California’s cannabis has been deemed an essential industry during the COVID-19 pandemic, and Humboldt’s No. 1 cash crop has been affected in a few different ways. Sales at a few dispensaries have been up, while one of the county’s larger cannabis companies has seen significant hits to its bottom line.
Papa & Barkley has managed to avoid layoffs at its Eureka processing facility by using the Work Sharing Program, which makes up the pay difference for employees with reduced work hours. However, the company has had to lay off employees elsewhere.
“We’ve dialed things down because of the reduction in overall volume and inventory, but we have not had significant reductions [in employment] in Humboldt,” Papa & Barkley founder Adam Grossman told the Outpost. “More of the effect is on our front of the house in terms of sales and marketing.”
Papa and Barkley has a number of nationwide CBD products that are sold in about 400 stores, primarily in New York City and Southern California. But with the pandemic shutting down in-store traffic those sales have taken a significant hit.
“Those smaller CBD specialty retailers are down by about 60 percent,” Grossman said. “[Those shops] are not currently operating, and while we have had a good increase in our online activity — quite significantly, which has made up some of the difference — those markets are suffering significantly.”
Papa & Barkley’s California sales are down by about 25 percent in dispensaries across the state, although those sales are starting to rebound. Grossman said the company tried to secure federal assistance for their CBD company but was denied.
“We thought we might be able to because we have a separate business account that houses our CBD business, but given the common ownership, we have been unable to access federal funds,” he said.
But things are looking up for the future of Papa & Barkley. Its products will soon be sold in all Vitamin Shoppes across the country, and Grossman feels confident about the company’s future in online CBD product sales.
When it comes to workplace changes, Papa & Barkley has changed its work schedules to allow for less employees at a given shift. It also stopped budtender trainings and provides employees with masks, gloves and other forms of PPE.
At the Heart of Humboldt in Arcata, sales were initially down as the pandemic slowed foot traffic into the store.

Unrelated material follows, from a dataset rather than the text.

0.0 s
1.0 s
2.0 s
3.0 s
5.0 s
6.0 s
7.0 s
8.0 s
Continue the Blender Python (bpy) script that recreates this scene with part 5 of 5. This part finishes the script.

“But as the community settled into the new regulations, customers started coming back and buying more in fewer trips,” owner Marcia Brownfield told the Outpost. “Which says to us our customers are being cautious and taking care of themselves, our staff and each other. We couldn’t be more grateful or proud.”
Heart of Humboldt is using Leafly — a website dedicated to cannabis where customers can find dispensaries and products in their area — to supplement their in-person sales. Work hours for employees have been reduced, but layoffs weren’t necessary.

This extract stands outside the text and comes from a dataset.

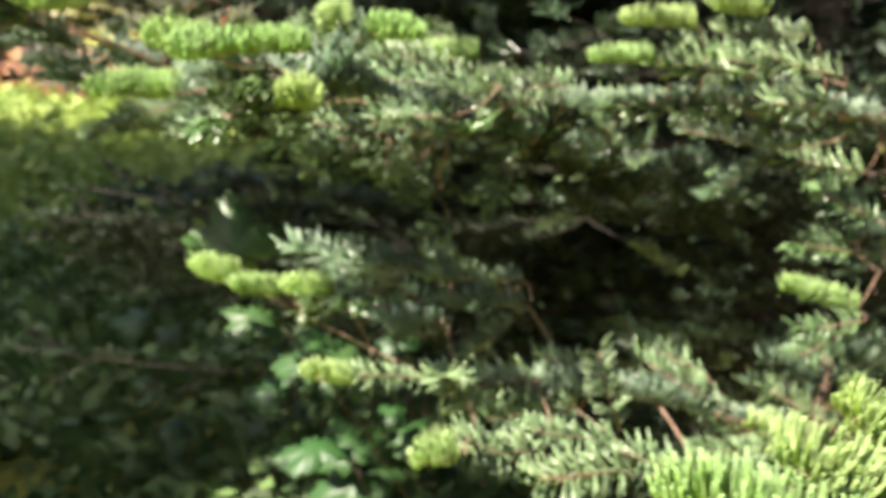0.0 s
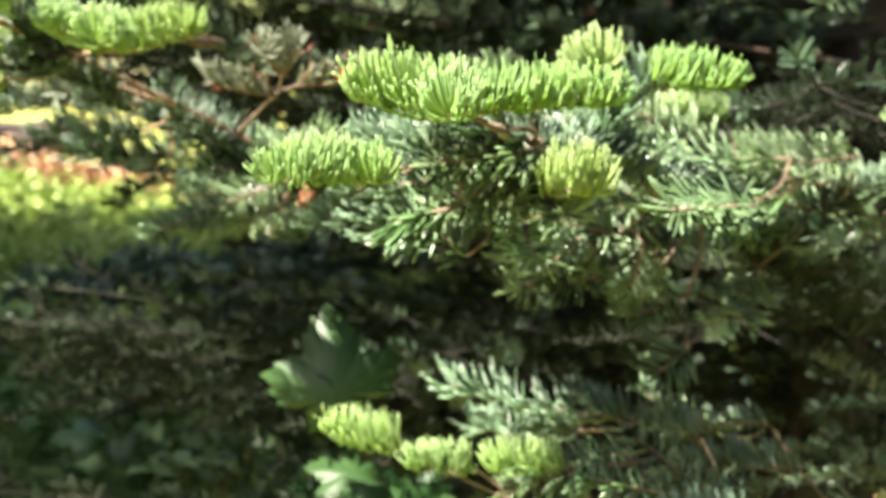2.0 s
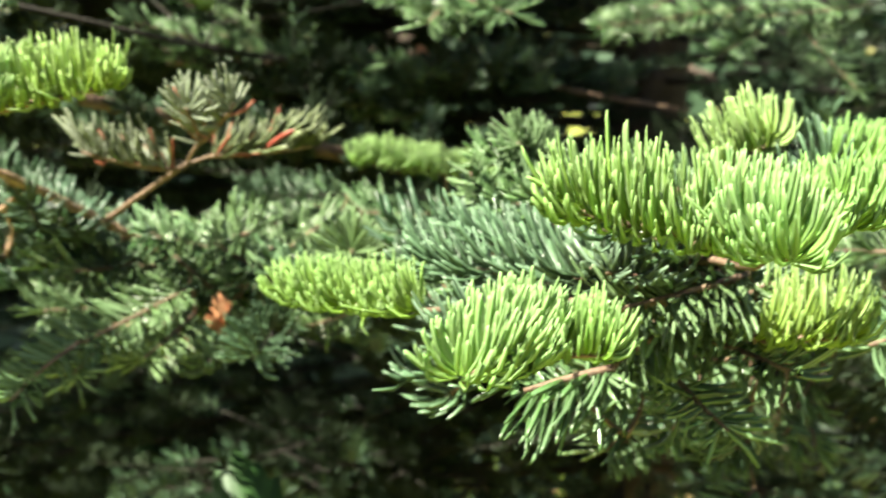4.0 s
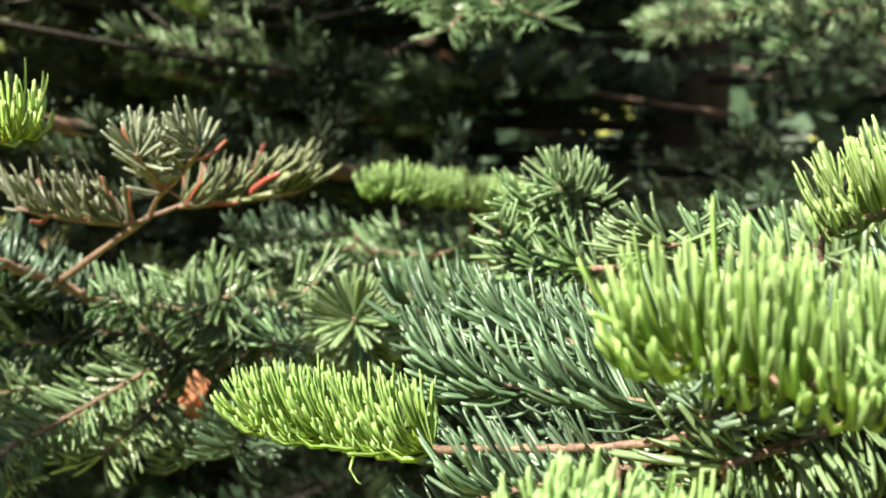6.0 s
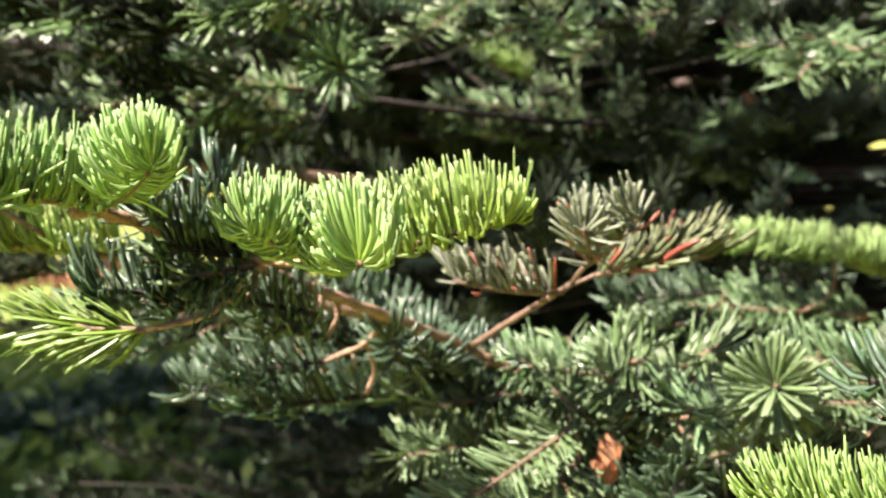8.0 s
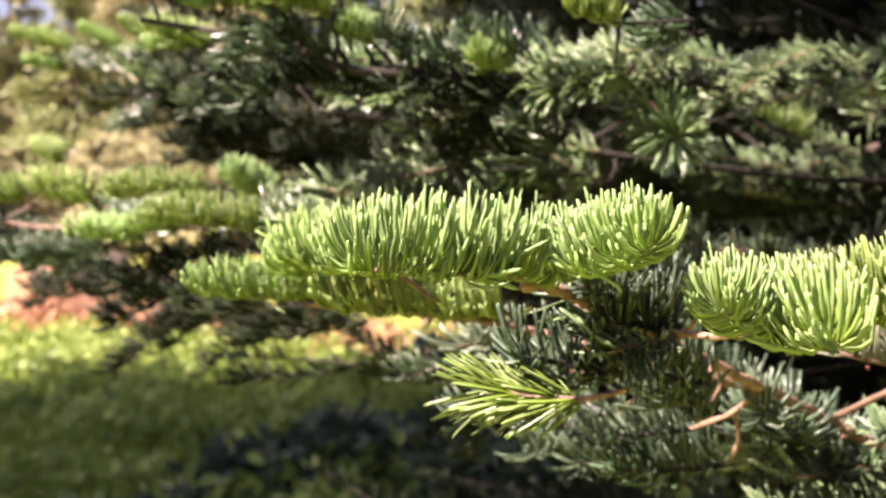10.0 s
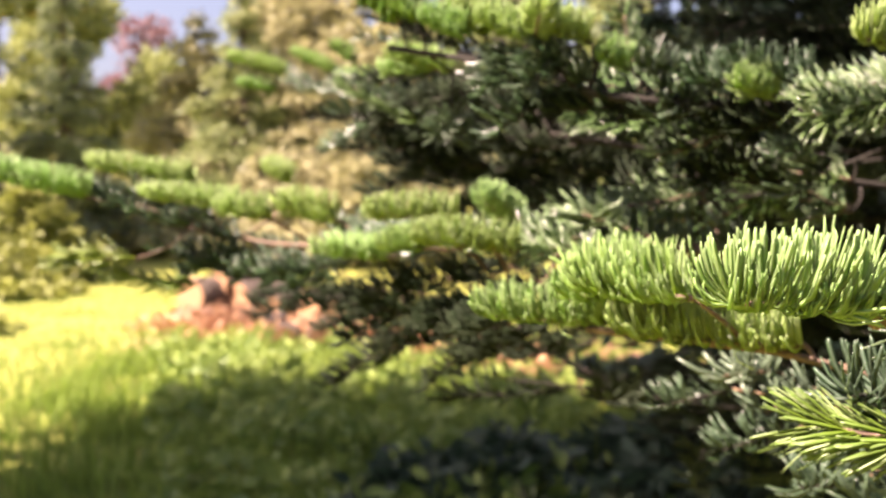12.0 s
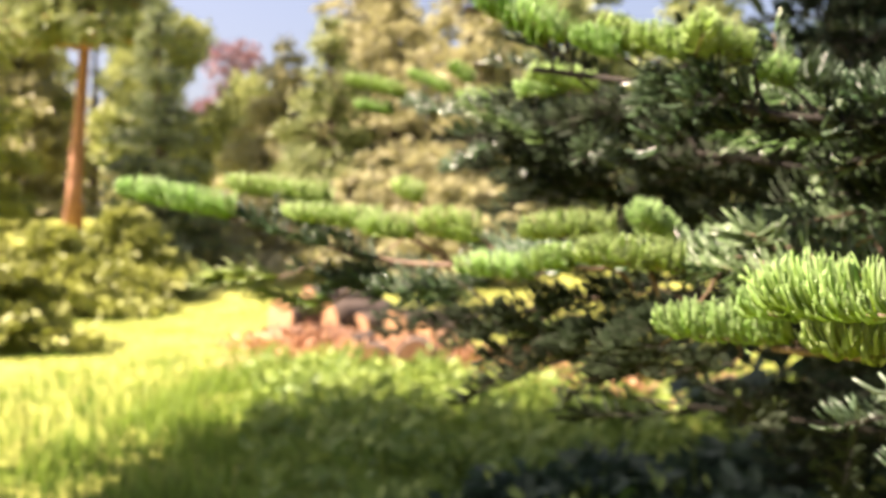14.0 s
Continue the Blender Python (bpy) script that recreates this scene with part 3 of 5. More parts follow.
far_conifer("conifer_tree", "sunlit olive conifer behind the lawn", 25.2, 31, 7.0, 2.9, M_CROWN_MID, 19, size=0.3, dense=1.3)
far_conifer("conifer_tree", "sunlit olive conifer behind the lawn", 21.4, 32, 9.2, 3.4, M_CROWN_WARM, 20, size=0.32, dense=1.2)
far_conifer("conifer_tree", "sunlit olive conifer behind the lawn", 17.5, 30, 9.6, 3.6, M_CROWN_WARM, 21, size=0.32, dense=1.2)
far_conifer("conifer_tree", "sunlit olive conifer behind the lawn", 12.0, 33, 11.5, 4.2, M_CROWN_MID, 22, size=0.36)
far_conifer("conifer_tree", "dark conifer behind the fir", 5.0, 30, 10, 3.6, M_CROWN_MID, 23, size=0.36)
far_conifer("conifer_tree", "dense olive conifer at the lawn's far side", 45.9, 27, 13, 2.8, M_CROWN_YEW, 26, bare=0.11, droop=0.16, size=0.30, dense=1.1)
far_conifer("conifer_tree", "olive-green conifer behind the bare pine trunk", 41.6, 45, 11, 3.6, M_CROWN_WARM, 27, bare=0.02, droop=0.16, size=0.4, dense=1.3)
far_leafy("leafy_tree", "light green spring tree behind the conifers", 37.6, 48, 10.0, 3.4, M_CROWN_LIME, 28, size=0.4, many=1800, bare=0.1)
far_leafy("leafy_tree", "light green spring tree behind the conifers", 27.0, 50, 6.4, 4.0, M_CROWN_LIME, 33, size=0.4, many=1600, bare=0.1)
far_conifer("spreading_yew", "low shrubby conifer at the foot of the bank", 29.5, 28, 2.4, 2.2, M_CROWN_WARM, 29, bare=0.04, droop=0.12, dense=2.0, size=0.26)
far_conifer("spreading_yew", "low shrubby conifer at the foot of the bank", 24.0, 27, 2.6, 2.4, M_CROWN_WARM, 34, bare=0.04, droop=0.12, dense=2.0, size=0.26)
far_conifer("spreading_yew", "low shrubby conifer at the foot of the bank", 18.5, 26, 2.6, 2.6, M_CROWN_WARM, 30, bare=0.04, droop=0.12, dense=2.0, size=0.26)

“Like everyone, we are taking things day by day,” Brownfield said. “Things look fine for us looking forward but changes happen so often we can’t know anything for sure. We just plan to continue to serve our community that we love while doing everything we can to keep each other safe.”
Mariellen Jurkovic, director of Humboldt Patient Resource Center, said she had to lay off two employees. However, they were affiliated with the Wellness Center side of HPRC.
“We closed that because it wasn’t essential at the time,” Jurkovich told the Outpost. “I don’t know what is going to happen with that right now, but we are planning on reopening at some point when we get to another phase.”
But for the cannabis side of HPRC the employees have been able to use sick time and vacation pay to take time off if they feel like it.
“Sometimes people aren’t physically sick, but they are feeling anxious or that they can’t be at their best that day, so they have been using some of that,” Jurkovich said. “I’m not being restrictive on any of that. I care about them and I just want to make sure they are feeling as comfortable as they can at work.”
Sales for HPRC have been “normal good,” Jurkovich said, though some adjustments have been made in shopping experience.
“We meet people in the street with money and cannabis,” Jurkovich said with a laugh. “That’s not usually what we’re doing. It’s different.”
HPRC, like Heart of Humboldt, has changed things a bit when it comes to receiving product from farmers. The distributors show up in masks and gloves and at HPRC they are required to have their temperature checked before entering the store.
When it comes to the long game for HPRC, there will be a few differences in how the company conducts business after the pandemic.
“We are really appreciative that we were considered essential, so we are just going to go along and stay open and go along with whatever the guidelines for the community,” Jurkovich said. “We weren’t sure if we should put up permanent [plexiglass] shields or removable shields, or how long is this going to go on. It’s a new pandemic that we have going on here. I just try to do what the experts say might be the safest.”